Task | Go through the material below and report how many lines contain "carried". Give only the number.

Record set |
····················
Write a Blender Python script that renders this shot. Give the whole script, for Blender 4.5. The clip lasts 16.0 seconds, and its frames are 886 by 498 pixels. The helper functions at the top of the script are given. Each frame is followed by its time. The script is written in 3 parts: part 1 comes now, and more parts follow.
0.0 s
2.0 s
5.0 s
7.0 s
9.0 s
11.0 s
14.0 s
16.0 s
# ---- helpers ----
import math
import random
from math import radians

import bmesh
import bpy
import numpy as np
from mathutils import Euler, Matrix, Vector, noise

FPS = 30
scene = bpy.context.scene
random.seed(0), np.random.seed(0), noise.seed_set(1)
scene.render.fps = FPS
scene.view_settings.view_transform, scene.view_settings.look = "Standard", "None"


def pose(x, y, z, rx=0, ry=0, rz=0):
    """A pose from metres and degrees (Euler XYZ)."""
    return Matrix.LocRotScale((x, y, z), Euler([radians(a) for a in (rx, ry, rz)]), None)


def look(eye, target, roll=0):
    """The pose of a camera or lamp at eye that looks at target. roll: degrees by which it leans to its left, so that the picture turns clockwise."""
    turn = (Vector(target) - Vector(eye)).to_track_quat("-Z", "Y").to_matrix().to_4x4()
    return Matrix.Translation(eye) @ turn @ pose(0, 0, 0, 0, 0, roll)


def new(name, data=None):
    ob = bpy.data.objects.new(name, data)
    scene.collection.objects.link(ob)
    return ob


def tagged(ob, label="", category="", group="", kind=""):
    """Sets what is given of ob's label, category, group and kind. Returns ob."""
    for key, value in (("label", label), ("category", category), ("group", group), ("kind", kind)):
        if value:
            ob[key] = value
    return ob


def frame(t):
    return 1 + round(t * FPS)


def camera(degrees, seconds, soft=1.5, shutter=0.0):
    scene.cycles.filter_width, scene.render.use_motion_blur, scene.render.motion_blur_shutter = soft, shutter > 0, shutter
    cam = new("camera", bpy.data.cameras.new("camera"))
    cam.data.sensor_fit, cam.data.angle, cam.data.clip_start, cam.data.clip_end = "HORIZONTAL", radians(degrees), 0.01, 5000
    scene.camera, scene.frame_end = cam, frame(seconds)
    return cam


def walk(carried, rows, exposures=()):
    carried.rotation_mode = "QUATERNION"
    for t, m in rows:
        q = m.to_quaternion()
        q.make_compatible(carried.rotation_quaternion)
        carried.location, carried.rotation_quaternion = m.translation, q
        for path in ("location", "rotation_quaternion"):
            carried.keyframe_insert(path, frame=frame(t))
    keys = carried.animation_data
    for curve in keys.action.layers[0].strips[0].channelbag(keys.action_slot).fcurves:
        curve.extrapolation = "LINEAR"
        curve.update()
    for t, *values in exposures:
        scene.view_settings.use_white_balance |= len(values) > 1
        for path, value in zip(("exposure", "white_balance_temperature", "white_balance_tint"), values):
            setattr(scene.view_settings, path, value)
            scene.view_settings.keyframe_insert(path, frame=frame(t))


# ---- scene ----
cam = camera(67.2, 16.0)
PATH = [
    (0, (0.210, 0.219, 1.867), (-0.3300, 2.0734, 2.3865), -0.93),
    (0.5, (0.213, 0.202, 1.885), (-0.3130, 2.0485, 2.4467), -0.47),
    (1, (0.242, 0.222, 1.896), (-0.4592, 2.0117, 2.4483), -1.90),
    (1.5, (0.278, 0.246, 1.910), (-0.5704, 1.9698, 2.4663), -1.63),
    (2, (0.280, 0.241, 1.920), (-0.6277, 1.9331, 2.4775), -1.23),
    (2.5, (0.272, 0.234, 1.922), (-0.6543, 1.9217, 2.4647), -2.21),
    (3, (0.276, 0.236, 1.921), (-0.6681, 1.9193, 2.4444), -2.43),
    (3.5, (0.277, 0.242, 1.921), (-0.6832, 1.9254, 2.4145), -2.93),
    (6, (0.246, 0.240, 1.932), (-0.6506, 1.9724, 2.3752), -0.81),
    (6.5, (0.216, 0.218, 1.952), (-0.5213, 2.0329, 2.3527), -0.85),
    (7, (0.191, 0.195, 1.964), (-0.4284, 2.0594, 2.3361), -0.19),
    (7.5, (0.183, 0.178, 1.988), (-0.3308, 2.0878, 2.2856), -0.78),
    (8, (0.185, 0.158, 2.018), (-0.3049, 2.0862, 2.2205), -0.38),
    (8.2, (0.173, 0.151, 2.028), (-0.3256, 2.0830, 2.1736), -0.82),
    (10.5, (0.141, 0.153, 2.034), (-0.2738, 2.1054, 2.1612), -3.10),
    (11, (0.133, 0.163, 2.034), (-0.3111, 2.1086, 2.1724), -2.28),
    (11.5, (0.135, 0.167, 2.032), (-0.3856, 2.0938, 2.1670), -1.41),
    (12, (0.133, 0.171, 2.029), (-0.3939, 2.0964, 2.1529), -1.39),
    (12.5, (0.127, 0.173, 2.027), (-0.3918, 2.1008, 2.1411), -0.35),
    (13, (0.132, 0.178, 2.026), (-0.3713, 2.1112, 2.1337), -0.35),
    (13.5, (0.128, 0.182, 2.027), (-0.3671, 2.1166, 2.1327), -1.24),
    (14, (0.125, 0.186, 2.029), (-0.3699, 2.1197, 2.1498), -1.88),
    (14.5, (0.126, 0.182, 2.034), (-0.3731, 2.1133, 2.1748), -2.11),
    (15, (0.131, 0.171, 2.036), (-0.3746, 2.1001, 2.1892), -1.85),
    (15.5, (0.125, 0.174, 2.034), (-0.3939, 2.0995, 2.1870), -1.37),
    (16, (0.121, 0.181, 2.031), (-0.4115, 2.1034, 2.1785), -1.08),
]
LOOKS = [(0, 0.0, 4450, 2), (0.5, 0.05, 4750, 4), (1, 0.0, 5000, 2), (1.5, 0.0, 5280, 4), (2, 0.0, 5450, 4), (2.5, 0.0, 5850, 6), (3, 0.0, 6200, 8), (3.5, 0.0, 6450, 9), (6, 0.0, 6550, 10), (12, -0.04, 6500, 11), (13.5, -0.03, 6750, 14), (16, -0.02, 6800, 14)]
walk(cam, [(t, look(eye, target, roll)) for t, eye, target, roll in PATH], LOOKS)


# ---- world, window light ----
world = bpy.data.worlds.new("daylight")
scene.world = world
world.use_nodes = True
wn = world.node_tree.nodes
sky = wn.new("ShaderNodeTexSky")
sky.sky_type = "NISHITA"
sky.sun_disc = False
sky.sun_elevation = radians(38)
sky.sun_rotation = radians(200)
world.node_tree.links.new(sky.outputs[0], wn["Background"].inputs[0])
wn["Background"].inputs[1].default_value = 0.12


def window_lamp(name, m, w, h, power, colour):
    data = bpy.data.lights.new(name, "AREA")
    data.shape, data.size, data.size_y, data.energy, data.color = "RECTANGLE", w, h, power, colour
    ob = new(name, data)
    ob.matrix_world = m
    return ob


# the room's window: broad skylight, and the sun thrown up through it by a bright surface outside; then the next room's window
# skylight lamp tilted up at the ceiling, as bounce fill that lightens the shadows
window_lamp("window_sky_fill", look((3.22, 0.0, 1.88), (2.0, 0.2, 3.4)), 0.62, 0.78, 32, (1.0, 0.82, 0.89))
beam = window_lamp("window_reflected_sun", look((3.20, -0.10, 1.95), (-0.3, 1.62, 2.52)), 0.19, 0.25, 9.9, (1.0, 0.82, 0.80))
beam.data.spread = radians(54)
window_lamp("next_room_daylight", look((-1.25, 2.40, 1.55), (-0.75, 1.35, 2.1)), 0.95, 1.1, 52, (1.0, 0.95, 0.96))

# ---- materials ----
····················
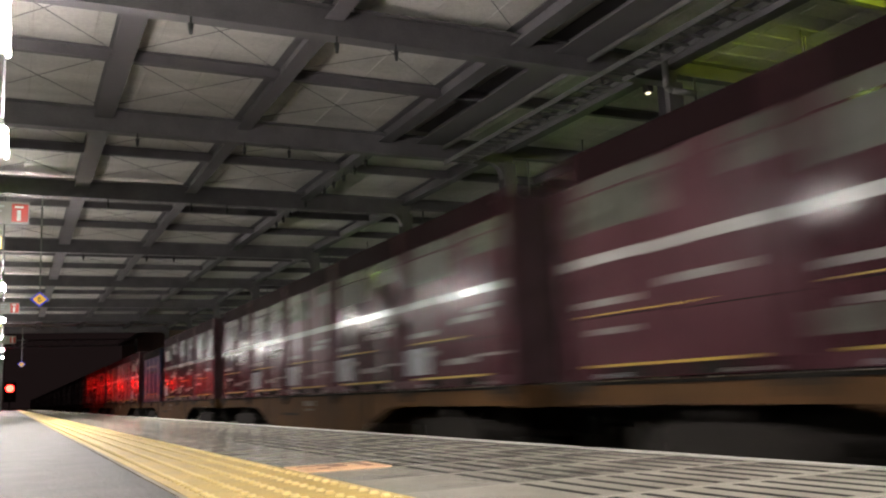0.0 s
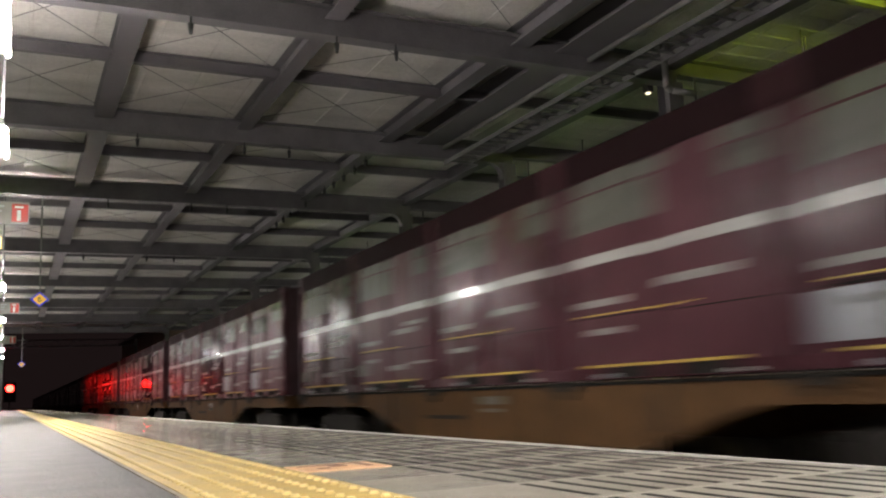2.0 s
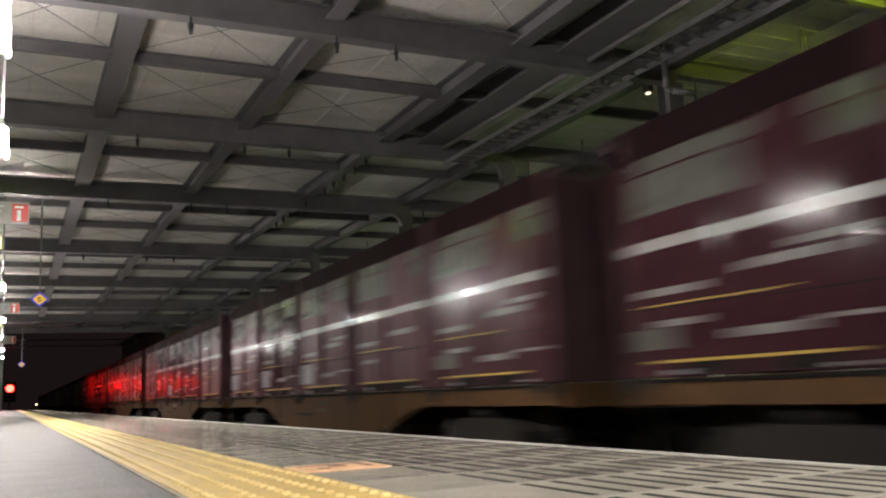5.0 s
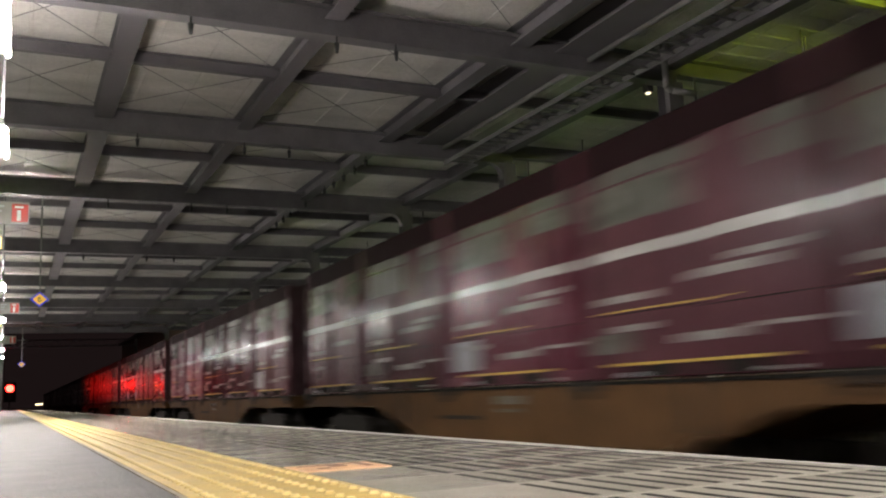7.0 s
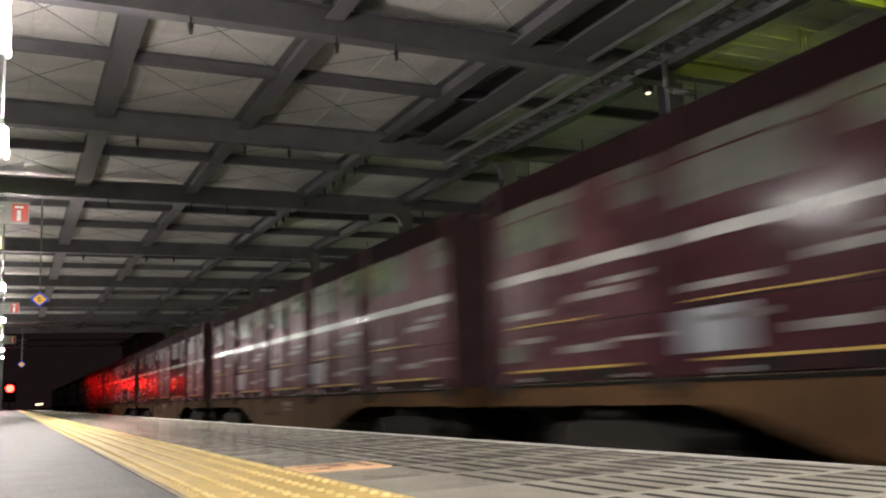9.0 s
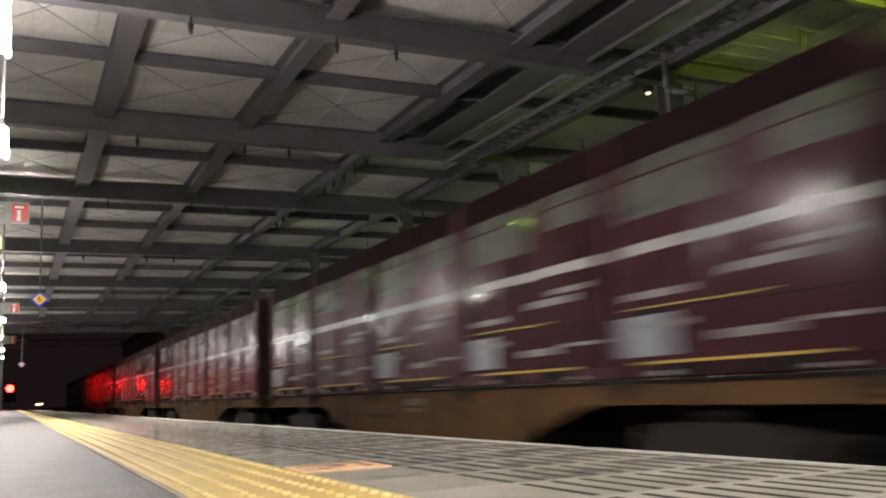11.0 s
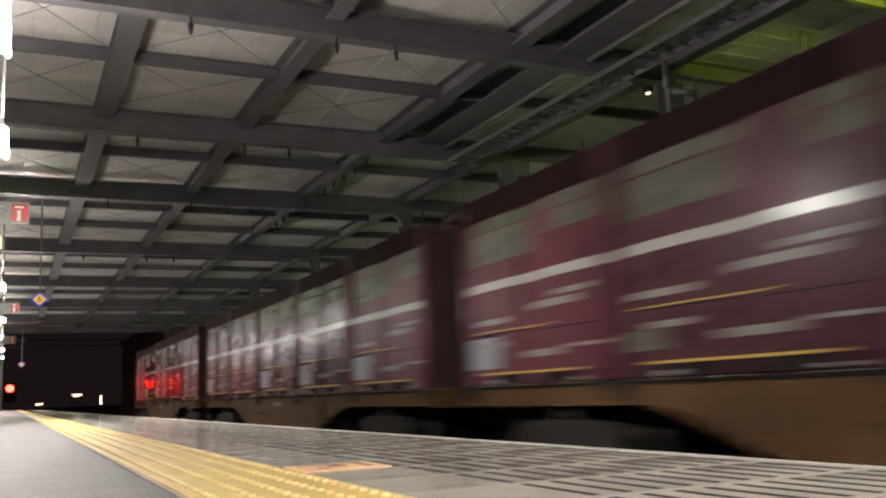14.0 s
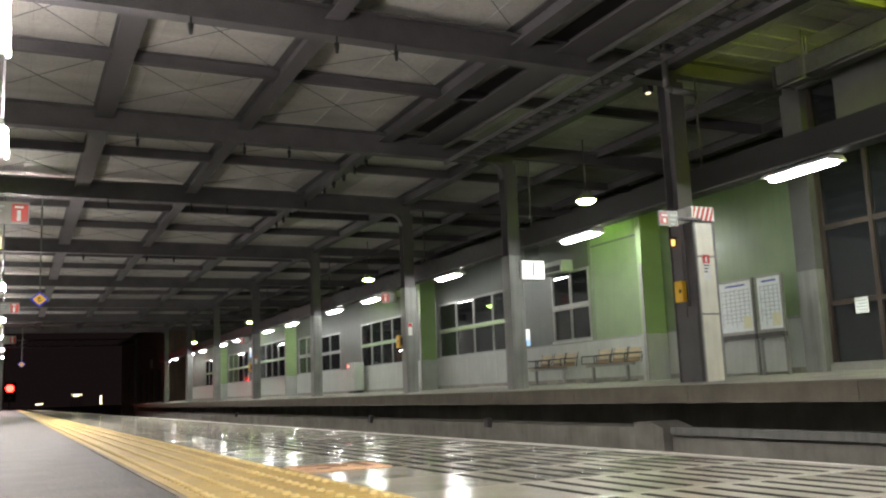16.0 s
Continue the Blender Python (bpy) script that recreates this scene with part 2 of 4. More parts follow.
····················
Full solution | 6